While she no longer partners with Stone Edge Farm, the chef works with family-owned purveyors like Somoma’s Sunray Farm, Paul’s Produce and FEED Cooperative.

Vegetarians are pampered with a sandwich layering shiitakes, carrots, beets and fermented pepper aioli on ciabatta ($10), or my favorite, a rice bowl brimming with jasmine grains, cabbage, seasonal house fermented veggies like spring’s turnips and Swiss chard, miso sauce and thick, Veracruz-style salsa macha ($13.50).

I like to dress my bowl up with poached eggs ($1) and tofu ($1.50); meat lovers can add pork belly ($3.50), smoked chicken ($3.50), kanpachi kama ($3.25) or shrimp ($5.50).

Keep an eye on the specials, too.

One day, it was a traditional Peruvian causa, a delicious, delicate layer cake of chile-spiked mashed potatoes, boiled egg, avocado, leeks, aromatic huacatay herb and a swath of olive aioli ($9.50).

Another time, the chef wowed with boudin blanc sausage made with house pancetta, ground chicken and Mendocino Black trumpet mushrooms. The plump link was poached and roasted, and stuffed in a ciabatta roll with house whole grain mustard, lacto fermented yacon (sweet South American root vegetable), arugula and Dijon aioli ($15).
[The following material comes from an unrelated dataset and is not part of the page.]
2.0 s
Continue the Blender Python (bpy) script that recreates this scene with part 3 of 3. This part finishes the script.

Butron keeps her small staff busy baking, as well.

Gluten-free oat flour turns into a fluffy banana cake drizzled in sunflower caramel and dotted with sunflower and sesame seeds ($4.75), while gluten-free almond flour becomes the base for a creamy-moist almond ricotta cake ($4.50).
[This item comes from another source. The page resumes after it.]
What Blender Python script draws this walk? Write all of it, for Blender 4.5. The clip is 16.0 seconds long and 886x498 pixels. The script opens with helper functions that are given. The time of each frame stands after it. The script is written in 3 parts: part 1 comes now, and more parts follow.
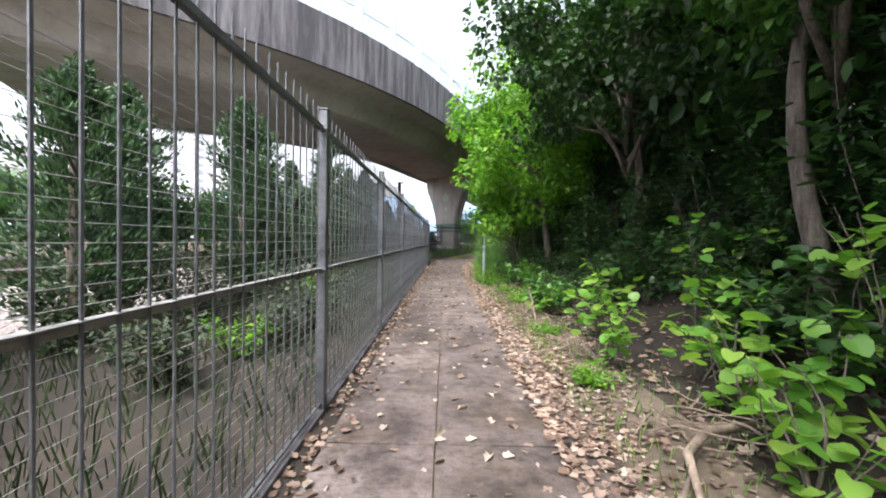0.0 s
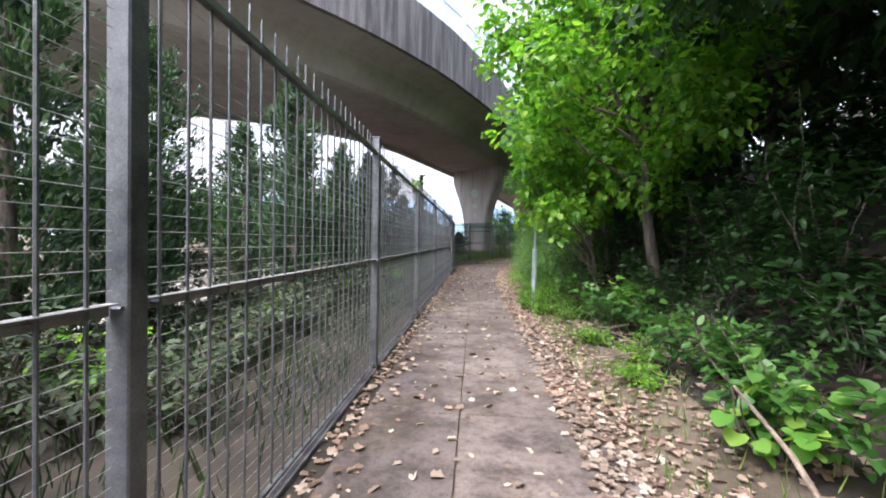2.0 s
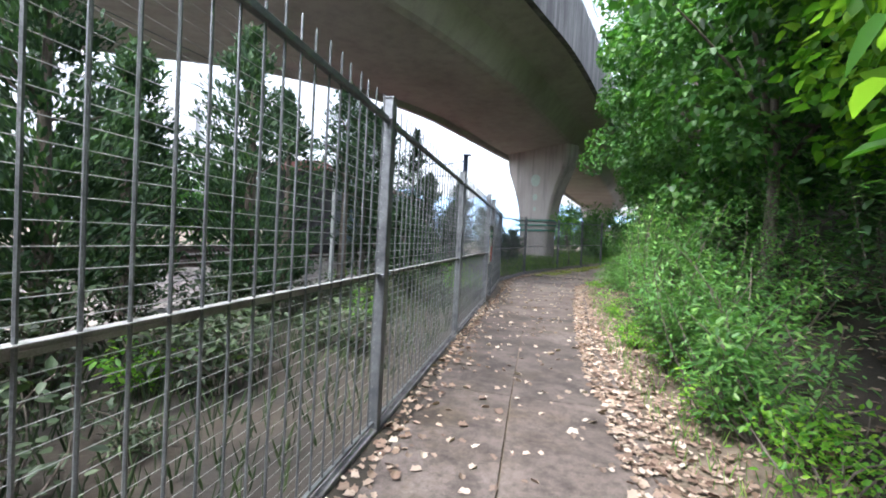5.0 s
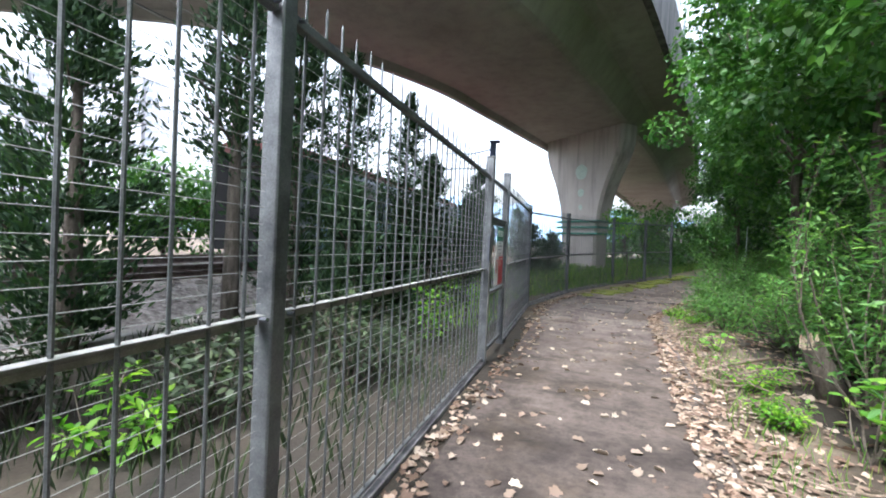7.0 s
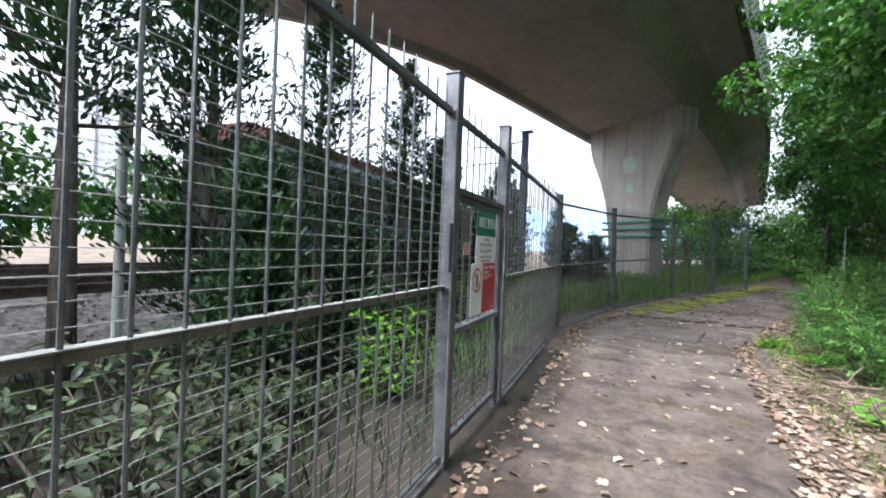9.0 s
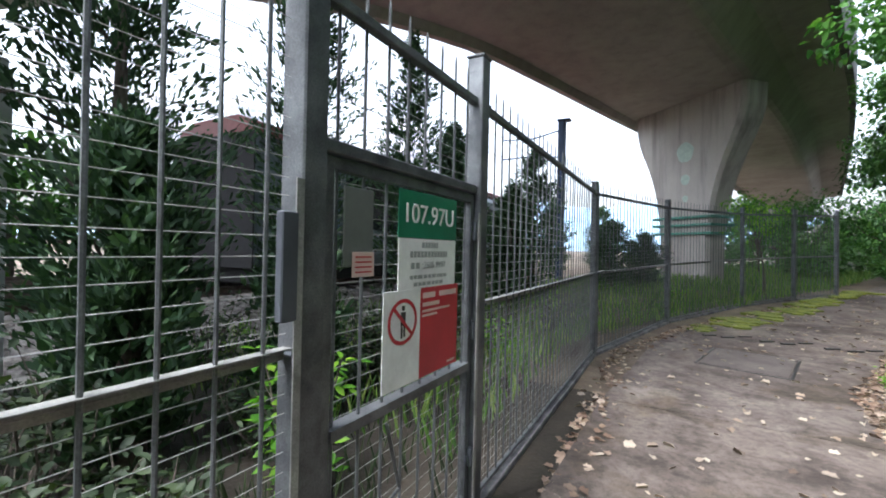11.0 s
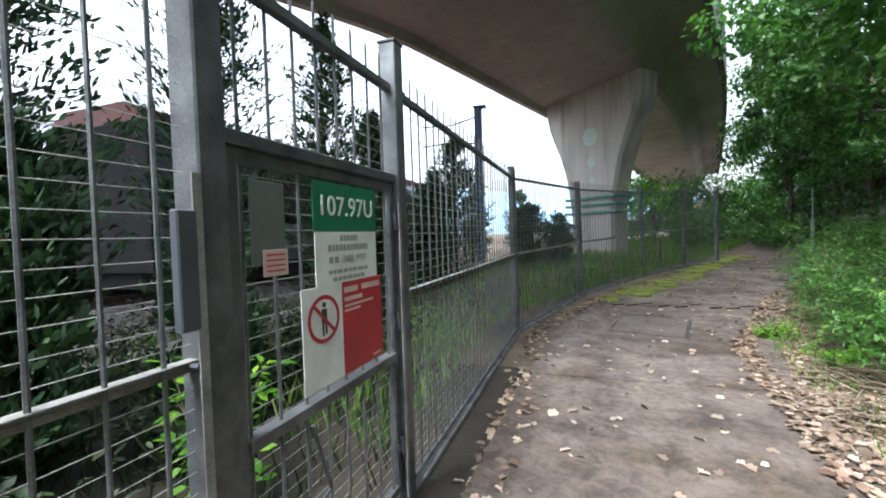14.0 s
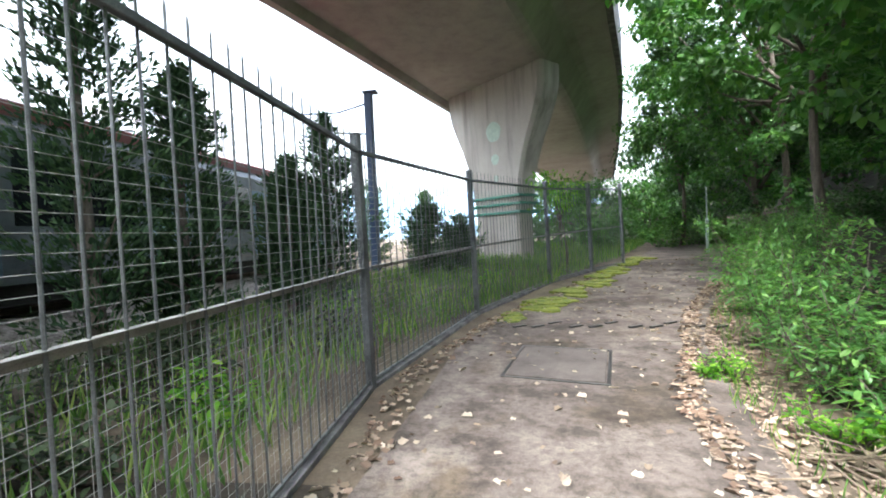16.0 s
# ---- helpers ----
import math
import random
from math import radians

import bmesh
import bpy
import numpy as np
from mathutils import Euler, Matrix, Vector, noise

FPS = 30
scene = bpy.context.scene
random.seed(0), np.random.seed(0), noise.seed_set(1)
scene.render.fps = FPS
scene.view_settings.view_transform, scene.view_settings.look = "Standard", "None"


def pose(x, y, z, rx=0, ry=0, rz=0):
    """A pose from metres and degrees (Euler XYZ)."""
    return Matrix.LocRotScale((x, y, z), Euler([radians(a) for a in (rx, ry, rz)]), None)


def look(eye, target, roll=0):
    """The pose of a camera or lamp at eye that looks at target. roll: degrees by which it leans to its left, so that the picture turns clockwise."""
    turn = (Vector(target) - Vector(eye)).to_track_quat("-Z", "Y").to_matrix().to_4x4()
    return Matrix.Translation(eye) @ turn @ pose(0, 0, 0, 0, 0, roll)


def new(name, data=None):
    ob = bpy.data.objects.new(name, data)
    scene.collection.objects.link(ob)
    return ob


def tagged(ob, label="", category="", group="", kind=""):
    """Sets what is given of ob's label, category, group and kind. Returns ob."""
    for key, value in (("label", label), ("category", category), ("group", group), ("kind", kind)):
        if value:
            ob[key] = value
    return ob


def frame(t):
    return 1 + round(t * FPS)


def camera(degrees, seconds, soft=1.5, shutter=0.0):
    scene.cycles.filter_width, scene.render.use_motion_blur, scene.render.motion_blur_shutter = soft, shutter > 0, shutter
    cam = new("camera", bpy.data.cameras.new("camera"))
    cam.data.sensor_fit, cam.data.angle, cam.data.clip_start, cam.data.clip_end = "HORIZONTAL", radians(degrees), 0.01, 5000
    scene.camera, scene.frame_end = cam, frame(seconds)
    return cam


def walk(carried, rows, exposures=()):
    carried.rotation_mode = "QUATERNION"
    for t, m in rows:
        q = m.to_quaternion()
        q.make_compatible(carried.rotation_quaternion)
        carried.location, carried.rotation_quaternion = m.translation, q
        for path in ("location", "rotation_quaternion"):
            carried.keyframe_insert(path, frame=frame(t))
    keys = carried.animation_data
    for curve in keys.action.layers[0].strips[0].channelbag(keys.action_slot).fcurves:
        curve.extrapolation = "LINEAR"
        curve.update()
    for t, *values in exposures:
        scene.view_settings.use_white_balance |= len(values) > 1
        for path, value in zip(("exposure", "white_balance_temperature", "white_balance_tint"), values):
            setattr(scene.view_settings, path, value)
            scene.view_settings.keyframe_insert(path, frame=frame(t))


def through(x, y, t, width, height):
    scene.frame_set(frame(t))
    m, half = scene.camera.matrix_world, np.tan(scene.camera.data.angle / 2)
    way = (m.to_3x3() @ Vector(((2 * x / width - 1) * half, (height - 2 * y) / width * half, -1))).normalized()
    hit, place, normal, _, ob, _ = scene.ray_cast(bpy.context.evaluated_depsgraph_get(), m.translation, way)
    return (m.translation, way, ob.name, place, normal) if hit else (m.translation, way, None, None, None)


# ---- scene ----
cam = camera(92.0, 16.0, soft=1.9)
PATH = [
    (0, (1.023, 0.03, 1.436), (1.014, 2.03, 1.394), 1.0),
    (0.5, (1.088, 1.426, 1.367), (1.044, 3.425, 1.333), 1.0),
    (0.8, (1.083, 2.265, 1.439), (1.022, 4.264, 1.399), 1.7),
    (1.5, (1.076, 4.154, 1.394), (0.969, 6.151, 1.356), 2.4),
    (2, (1.075, 5.567, 1.394), (0.928, 7.562, 1.358), 1.0),
    (2.5, (1.13, 6.93, 1.415), (0.94, 8.921, 1.373), 0.8),
    (3, (1.121, 8.332, 1.406), (0.883, 10.318, 1.373), 0.1),
    (3.5, (0.984, 9.709, 1.406), (0.717, 11.691, 1.368), 1.6),
    (6, (1.181, 16.688, 1.518), (0.666, 18.621, 1.471), 2.6),
    (6.5, (1.107, 18.025, 1.481), (0.543, 19.943, 1.444), 2.5),
    (7, (1.11, 19.014, 1.492), (0.503, 20.92, 1.46), 2.7),
    (7.5, (1.155, 19.492, 1.583), (0.486, 21.377, 1.557), 2.0),
    (8, (1.046, 19.5, 1.49), (0.343, 21.372, 1.472), 2.2),
    (8.5, (1.142, 20.572, 1.493), (0.391, 22.425, 1.474), 2.3),
    (9, (1.102, 21.697, 1.443), (0.306, 23.532, 1.433), 2.4),
    (11.5, (1.034, 23.422, 1.513), (0.027, 25.15, 1.503), 0.8),
    (12, (1.026, 23.428, 1.506), (0.012, 25.152, 1.493), 0.3),
    (12.5, (1.03, 23.281, 1.514), (0.107, 25.055, 1.494), -0.2),
    (13, (1.063, 23.225, 1.519), (0.222, 25.039, 1.479), -1.1),
    (13.5, (1.042, 23.328, 1.509), (0.289, 25.18, 1.455), -1.5),
    (14, (1.052, 23.4, 1.512), (0.388, 25.286, 1.448), -1.8),
    (14.5, (1.059, 23.412, 1.503), (0.49, 25.328, 1.436), -2.3),
    (15, (1.121, 23.68, 1.493), (0.646, 25.621, 1.423), -2.5),
    (15.5, (1.233, 24.52, 1.453), (0.833, 26.479, 1.39), -2.7),
    (16, (1.305, 25.8, 1.47), (1.017, 27.778, 1.411), -2.6),
]
EXPOSURES = [(0.0, 1.95, 6250, 17), (2.0, 2.0, 6100, 19), (3.7, 2.3, 6000, 18), (5.8, 2.4, 5850, 12), (9.0, 2.4, 5850, 12), (11.3, 2.3, 5880, 11), (13.5, 2.33, 5880, 9), (16.0, 3.0, 6050, 8)]
walk(cam, [(t, look(eye, target, roll)) for t, eye, target, roll in PATH], EXPOSURES)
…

And that’s about it for this tiny but mighty spot.

The very limited menu allows Butron to focus on a few specialty items. The small shop operates as a catering kitchen and has just started offering periodic “clandestine” pop-up dinners.

That’s where we’ll see some fancier fare, like a recent menu including Pacific tuna tartare with mandarin orange atop rice crackers and honey-glazed roasted squab with pistachio, beets and forbidden rice.
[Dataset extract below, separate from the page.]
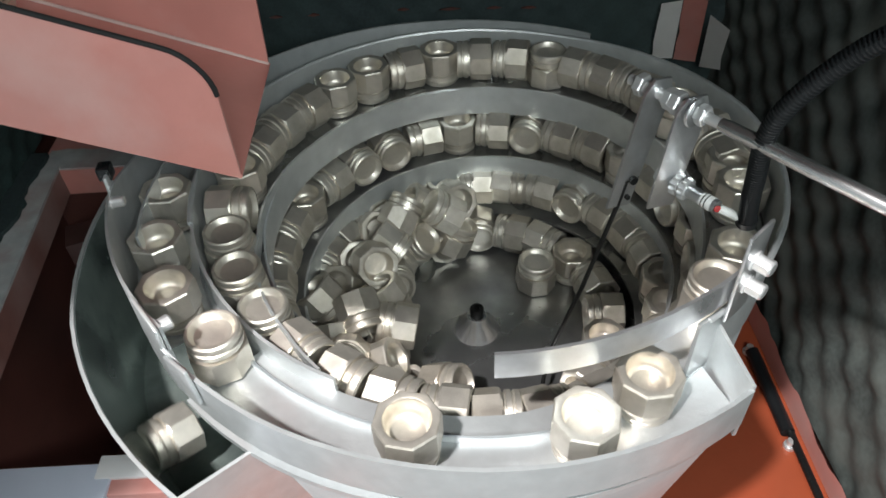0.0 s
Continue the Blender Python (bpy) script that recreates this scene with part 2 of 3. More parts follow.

Hopefully, as her schedule settles, the chef will find time to roll out more of these gatherings.

In the meantime, Butron is clearly having a blast, planning some upcoming cooking classes, and, when she feels like it, fashioning the extra-artistic jewels she was known for at Edge.

If you ask nicely (and pay), you can get her acclaimed housemade bread and sea salt-finished cultured butter that takes five days to make.

Oh, that bread, I told her, would be just the thing to go with some beautiful borscht.

If you go

Allikai Eatery

Where: 678 W. Napa St., Sonoma

When: 10:30 a.m. to 5:30 p.m. Monday-Saturday

Contact: 707-934-4900, allikaigroup.com

Cuisine: Peruvian, South American

Price: Inexpensive, entrees $10-$17

Summary: High-end superstar chef Fiorella Butron is working her meticulous, mouthwatering Peruvian style in a new, casual shop with remarkable bargain prices.